E os campos produtores de grãos, e até como na Rússia, as extensas plantações de Girassol? Nada ou ninguém serão suficientes para deter um só homem? Que anti-heroi é esse, que se empodera dos mais fragilizados, que não estão no front?
“O homem é o lobo do homem” (Hobbes).
É difícil reconhecer em cada um de nós, que estamos distantes da perfeição e da bondade... que existe a falha, e sobre ela Lacan nos ilumina. Os próprios combatentes russos, sacrificam suas vidas, pela “falha” do líder.
Um jovem soldado ucraniano, expondo-se às bombas e mísseis inimigos, entra numa pequena casa, semidestruída, para salvar uma mulher e seus filhos pequenos. Seu ato de bravura, foi filmado e divulgado pelos meios de comunicação. A criança menor, uma menininha, faz perguntas ao rapaz, sobre o que seria o seu capacete...ele delicadamente responde. Mas, na saída apressada ele diz à mulher: Solte o cachorro! E partiram... O que se poderia pensar?
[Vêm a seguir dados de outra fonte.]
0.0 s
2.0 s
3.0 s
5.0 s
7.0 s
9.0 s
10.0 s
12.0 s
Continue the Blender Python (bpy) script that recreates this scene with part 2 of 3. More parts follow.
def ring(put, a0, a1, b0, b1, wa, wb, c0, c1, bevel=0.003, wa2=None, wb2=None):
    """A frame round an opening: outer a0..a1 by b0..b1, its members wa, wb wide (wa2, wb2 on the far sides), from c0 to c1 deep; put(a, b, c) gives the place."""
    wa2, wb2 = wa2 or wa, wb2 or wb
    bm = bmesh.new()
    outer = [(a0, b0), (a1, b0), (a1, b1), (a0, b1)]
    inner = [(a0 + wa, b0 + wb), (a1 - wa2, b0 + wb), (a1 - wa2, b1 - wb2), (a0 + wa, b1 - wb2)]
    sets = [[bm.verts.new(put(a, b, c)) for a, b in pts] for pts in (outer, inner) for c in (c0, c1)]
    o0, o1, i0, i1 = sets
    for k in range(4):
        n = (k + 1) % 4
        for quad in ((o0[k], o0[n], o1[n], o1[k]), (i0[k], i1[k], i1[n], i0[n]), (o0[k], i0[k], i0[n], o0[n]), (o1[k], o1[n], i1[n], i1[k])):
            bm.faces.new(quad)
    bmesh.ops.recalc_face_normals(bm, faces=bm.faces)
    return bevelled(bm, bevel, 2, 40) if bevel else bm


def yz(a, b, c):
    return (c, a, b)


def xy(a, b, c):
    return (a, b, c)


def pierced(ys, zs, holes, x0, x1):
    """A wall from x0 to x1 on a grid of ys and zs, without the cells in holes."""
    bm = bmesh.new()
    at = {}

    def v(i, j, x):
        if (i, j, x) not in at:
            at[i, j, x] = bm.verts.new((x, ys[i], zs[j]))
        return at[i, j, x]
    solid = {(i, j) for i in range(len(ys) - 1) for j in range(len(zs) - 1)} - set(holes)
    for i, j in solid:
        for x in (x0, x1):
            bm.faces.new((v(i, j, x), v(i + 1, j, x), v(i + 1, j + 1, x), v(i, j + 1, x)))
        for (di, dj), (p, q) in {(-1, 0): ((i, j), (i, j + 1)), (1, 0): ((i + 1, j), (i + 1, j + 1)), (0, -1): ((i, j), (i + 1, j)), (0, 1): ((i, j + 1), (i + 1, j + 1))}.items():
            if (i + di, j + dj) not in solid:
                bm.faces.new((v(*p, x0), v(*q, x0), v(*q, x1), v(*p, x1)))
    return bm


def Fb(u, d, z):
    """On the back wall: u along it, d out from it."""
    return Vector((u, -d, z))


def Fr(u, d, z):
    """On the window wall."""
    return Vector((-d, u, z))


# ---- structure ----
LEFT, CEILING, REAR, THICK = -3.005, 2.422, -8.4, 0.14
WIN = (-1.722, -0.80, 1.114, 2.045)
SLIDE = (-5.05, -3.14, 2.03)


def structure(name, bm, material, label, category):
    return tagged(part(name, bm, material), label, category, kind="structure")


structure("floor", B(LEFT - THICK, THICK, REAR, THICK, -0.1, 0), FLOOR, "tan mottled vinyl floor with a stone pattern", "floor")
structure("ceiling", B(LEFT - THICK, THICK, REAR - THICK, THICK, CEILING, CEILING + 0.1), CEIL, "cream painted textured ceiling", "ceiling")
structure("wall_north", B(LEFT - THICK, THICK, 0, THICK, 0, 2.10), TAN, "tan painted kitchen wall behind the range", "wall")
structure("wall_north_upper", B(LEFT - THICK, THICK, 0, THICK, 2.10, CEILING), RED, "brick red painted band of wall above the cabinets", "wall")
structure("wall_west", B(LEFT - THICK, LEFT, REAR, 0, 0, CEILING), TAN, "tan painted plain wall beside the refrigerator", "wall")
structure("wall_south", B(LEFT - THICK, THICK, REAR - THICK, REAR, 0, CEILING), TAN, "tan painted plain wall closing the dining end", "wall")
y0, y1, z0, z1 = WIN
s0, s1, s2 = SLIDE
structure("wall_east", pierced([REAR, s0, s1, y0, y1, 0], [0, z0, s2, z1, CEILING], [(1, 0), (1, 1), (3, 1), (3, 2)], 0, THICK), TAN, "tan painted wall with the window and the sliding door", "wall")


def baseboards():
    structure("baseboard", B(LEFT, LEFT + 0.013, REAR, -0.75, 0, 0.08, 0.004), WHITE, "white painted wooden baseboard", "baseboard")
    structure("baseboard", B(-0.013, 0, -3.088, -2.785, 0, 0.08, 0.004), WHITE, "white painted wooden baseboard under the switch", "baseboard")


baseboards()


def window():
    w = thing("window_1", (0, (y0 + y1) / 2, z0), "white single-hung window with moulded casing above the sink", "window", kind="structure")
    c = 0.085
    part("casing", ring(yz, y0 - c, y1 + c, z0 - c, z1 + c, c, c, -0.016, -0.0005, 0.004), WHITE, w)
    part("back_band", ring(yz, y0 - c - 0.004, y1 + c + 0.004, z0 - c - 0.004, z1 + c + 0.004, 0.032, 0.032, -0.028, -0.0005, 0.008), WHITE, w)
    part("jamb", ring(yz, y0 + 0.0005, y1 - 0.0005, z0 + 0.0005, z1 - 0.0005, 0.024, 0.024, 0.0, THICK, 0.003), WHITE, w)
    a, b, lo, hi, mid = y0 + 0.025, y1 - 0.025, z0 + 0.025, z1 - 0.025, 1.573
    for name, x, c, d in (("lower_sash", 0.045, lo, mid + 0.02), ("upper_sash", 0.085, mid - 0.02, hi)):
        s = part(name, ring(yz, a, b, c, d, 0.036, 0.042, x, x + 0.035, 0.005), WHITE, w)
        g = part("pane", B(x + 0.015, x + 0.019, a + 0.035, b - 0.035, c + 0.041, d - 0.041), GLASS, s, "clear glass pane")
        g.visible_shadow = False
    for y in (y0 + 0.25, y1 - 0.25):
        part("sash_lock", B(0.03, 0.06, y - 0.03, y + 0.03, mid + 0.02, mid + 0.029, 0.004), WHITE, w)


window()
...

Um ato de caridade, para que livre, o animal sobrevivesse ao fogo das armas, à sede, fome, abandono?
Assim estão todos...à espera de um milagre, de um Anjo Salvador que restitua a identidade, o lar, a vida!
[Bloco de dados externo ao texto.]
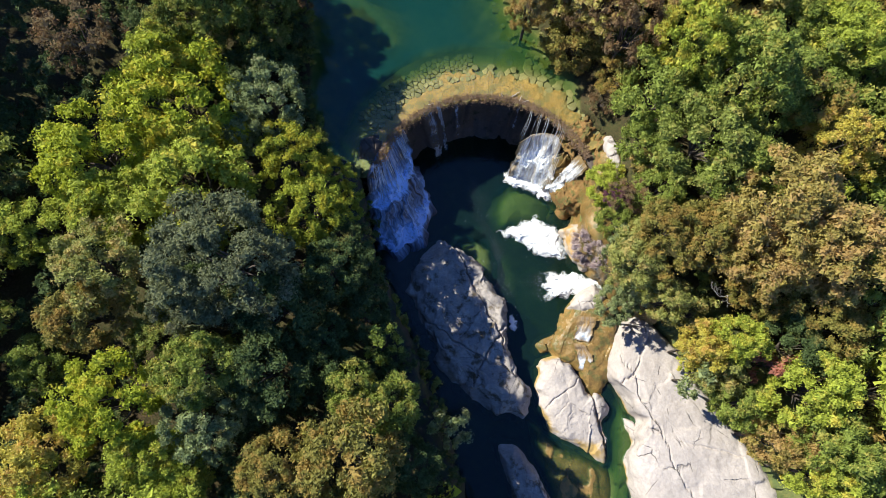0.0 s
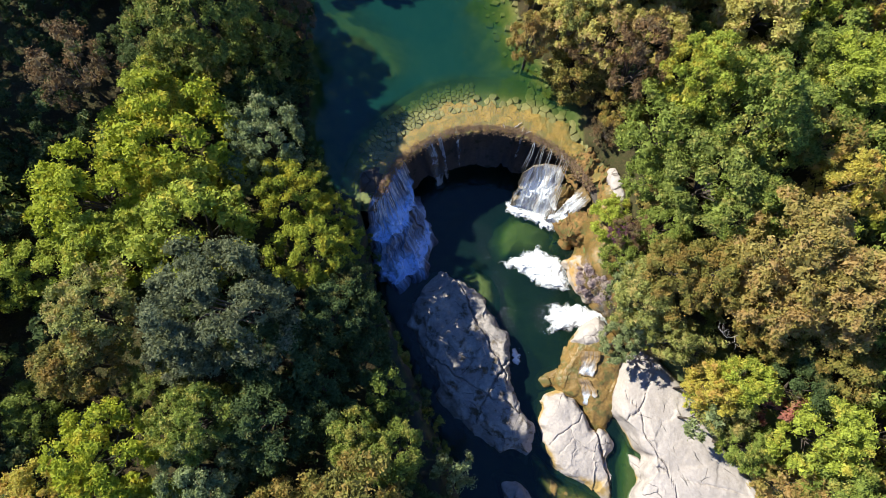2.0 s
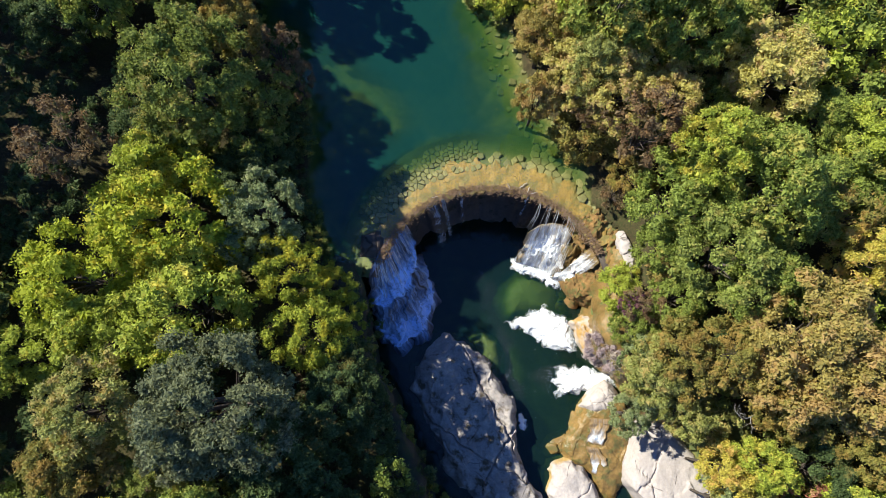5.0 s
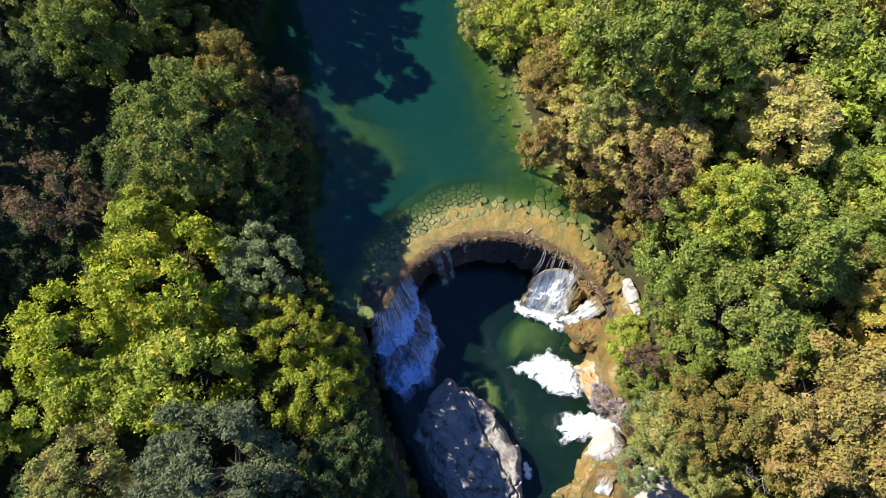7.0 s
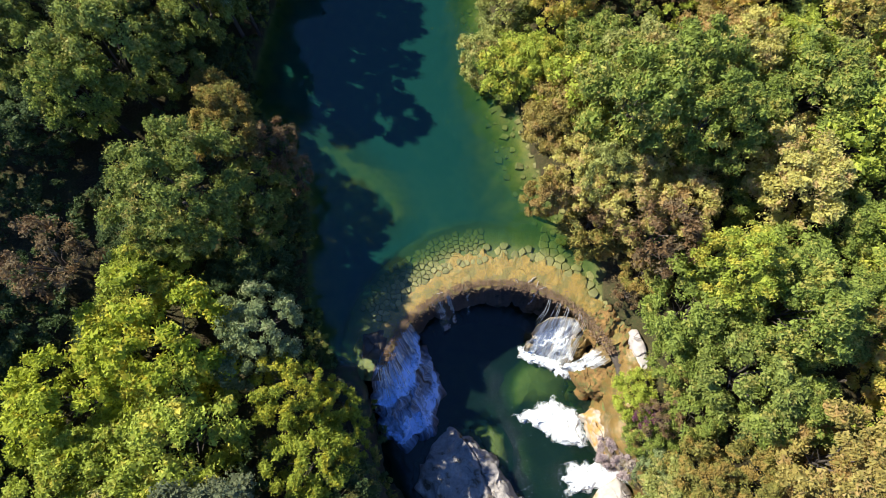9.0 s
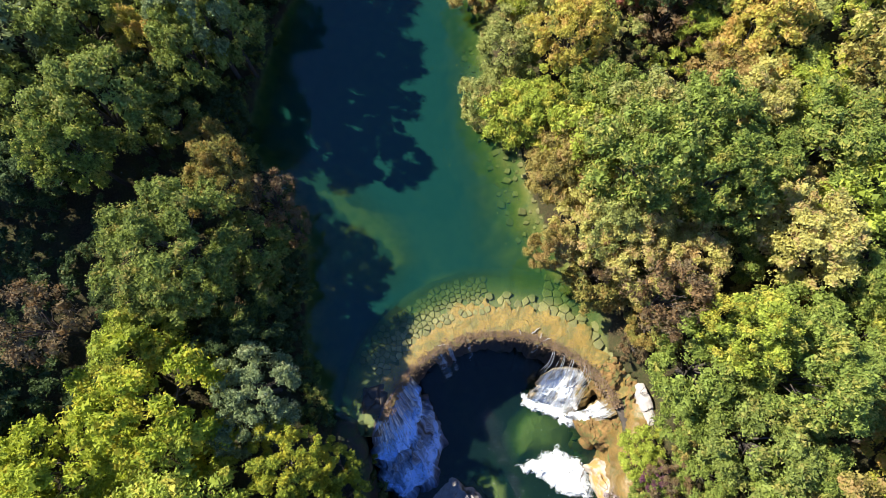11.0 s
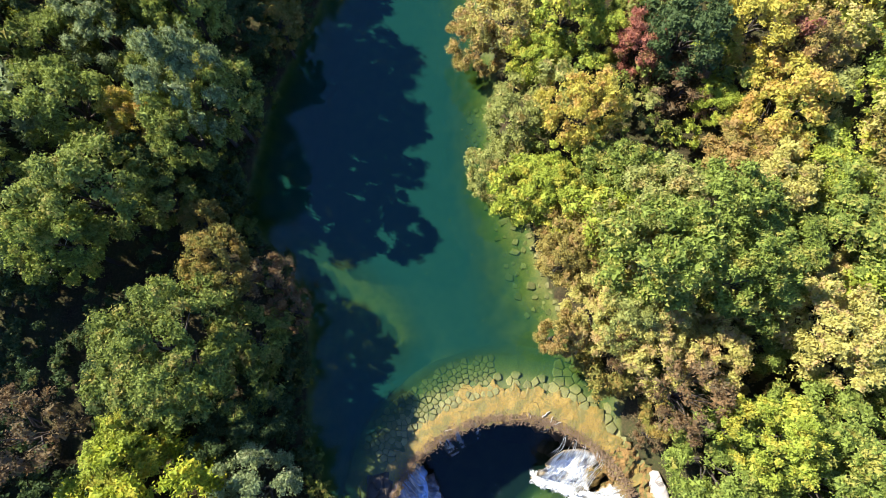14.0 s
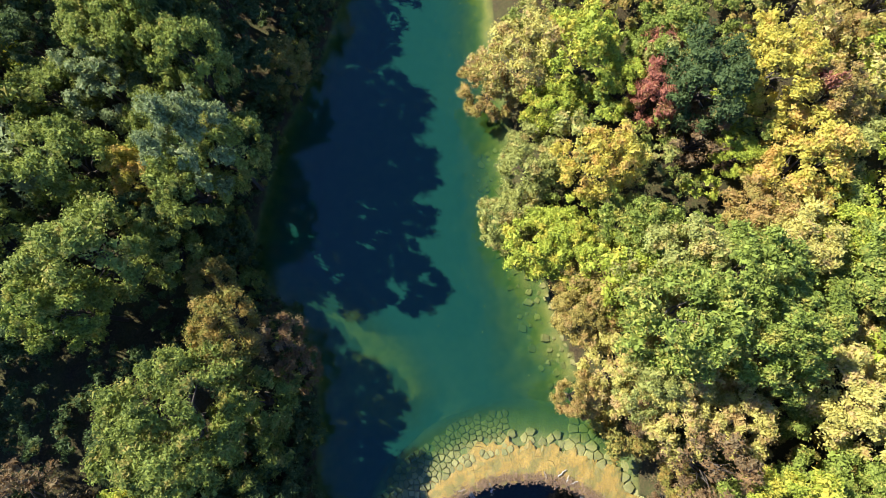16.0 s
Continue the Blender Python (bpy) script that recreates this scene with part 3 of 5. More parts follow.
build_rock("rock_slab", "broad bleached limestone slab cracked into sheets beside the trees",
           [(16.5, 6.1), (17.2, 7.2), (19.5, 8.2), (22.5, 5.2), (24.5, 1.2), (27.5, -3), (31, -8), (34, -17), (19, -17), (17.3, -9), (17.0, -5.7), (18.1, -4.4), (17.6, -3.8), (18.7, -2.1), (17.8, -1.5), (17.3, -0.2), (16.7, 1.0), (15.5, 1.9), (15.8, 3.9)],
           -3.7, -8.6, LIMESTONE, tilt=(0.05, 0.03), bulge=0.5, rough=0.2, seed=11, sides=300, rings=100, power=14.0, cells=4.2, step=0.05, cleft=0.03,
           joints=((18.6, 3.6, 58, 0.06, 0.3), (20.4, -5, 112, 0.05, 0.3), (24, -4.6, 165, 0.05, 0.15)))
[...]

“Ninguém é dono de sua felicidade, por isso não entregue a sala alegria, a sua paz, sua vida, nas mãos de ninguém, absolutamente ninguém” (Aristóteles)
A coragem de cada morador ucraniano, fala da impotência de todos nós diante da iminente fatalidade. Enfrentam com dignidade e amor pelo país, com um líder improvável, que se humaniza, e se agiganta.
Continua a chover na Ucrânia. A neve cai, um cenário belo e trágico. Um frio intenso perpassa os corpos dos que lutam e dos que se escondem. O frio que também constitui o coração do invasor.
No solo, o verde dá lugar ao cinza da lama, e do que é queimado junto. Nas depressões causadas pelos mísseis e bombas, cai lágrima e sangue inocente. Kiev, se prepara para o provável embate final. E, enquanto espera, todos nós questionamos repetidas vezes: Por quê, Por Quê?
“A guerra é um massacre entre pessoas que não se conhecem para proveito de pessoas que se conhecem, mas não se massacram” (Paul Valéry).